Wednesday, May 27, 2015

Wiseman on the Oil and Gas Commons

HwisemanHannah Wiseman (Florida State) has posted Coordinating the Oil and Gas Commons (BYU Law Review) on SSRN.  Here's the abstract:

Oil and gas development involves many configurations of property rights and regulations that lead to commons-type challenges. Numerous mineral owners have rights to drain oil and gas from shared underground reservoirs, and mineral owners in many states may use the surface to access minerals without paying surface owners any damages. These mineral owners also use underground resources in a manner that precludes or enhances certain future subsurface uses, such as natural gas and carbon dioxide storage, geothermal development, or other mineral development. Drilling an oil or gas well can also prevent future surface use — for example, many municipalities in Texas prohibit building on top of or within a certain number of feet of an abandoned well. Yet potential future surface and subsurface users often have no voice in the decision to drill. Within the regulatory sphere, local, state, regional, and federal governments have some voice in oil and gas governance, yet none exercise full regulatory authority over the externalities caused by this development, leading to a type of regulatory commons in which numerous actors have partial control over a regulated activity but leave certain gaps.

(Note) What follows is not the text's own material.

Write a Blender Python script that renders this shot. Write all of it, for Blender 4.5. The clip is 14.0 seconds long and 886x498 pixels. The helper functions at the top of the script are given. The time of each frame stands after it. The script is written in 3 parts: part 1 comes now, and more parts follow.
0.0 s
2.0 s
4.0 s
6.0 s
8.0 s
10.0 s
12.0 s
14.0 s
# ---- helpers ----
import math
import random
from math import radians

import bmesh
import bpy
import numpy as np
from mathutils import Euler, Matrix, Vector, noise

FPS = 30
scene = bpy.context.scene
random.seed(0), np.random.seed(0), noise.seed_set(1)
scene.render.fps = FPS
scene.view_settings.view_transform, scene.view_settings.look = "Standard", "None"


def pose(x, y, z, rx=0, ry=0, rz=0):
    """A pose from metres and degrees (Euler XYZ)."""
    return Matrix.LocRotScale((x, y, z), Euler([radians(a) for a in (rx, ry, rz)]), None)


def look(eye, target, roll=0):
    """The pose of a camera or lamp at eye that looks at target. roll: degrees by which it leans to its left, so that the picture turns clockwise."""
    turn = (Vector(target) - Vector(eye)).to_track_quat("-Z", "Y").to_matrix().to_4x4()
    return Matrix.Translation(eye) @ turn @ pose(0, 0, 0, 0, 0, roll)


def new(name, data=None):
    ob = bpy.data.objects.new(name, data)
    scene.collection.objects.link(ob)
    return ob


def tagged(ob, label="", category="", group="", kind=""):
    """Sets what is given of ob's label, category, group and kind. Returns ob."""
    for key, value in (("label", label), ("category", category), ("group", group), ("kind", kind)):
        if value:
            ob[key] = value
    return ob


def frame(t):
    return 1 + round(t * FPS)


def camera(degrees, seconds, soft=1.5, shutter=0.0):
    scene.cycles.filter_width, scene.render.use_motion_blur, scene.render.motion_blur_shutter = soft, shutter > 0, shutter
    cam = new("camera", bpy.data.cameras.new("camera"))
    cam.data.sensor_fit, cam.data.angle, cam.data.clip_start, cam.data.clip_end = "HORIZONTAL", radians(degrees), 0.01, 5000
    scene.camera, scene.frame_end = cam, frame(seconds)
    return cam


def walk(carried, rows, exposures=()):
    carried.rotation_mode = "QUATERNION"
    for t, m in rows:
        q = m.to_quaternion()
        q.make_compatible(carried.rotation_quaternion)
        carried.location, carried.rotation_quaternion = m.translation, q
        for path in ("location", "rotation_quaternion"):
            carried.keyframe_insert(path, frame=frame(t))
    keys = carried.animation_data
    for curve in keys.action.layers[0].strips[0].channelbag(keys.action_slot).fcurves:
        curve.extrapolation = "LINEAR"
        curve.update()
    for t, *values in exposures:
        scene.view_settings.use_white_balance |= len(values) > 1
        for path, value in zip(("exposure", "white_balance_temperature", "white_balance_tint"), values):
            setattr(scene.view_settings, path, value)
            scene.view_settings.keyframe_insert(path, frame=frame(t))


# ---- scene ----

This Article explores this complex array of rights and regulations from a commons-based perspective and suggests solutions. To allow oil and gas development while avoiding inefficient externalities, more types of property owners should have individually-defined rights to the subsurface resource and should be able to negotiate with mineral owners; surface owners should receive damages for mineral owners’ use of the subsurface; or the rule of capture, which allows for rapid extraction of oil and gas from a common pool and potential over-use of valuable land at the surface, should be modified. In the regulatory sphere, the Article suggests that local, state, regional, and federal actors all need a say in the regulatory process — thus pushing back against the trend to preempt local involvement — but that the federal government should play more of a coordinating role, identifying gaps that need filling.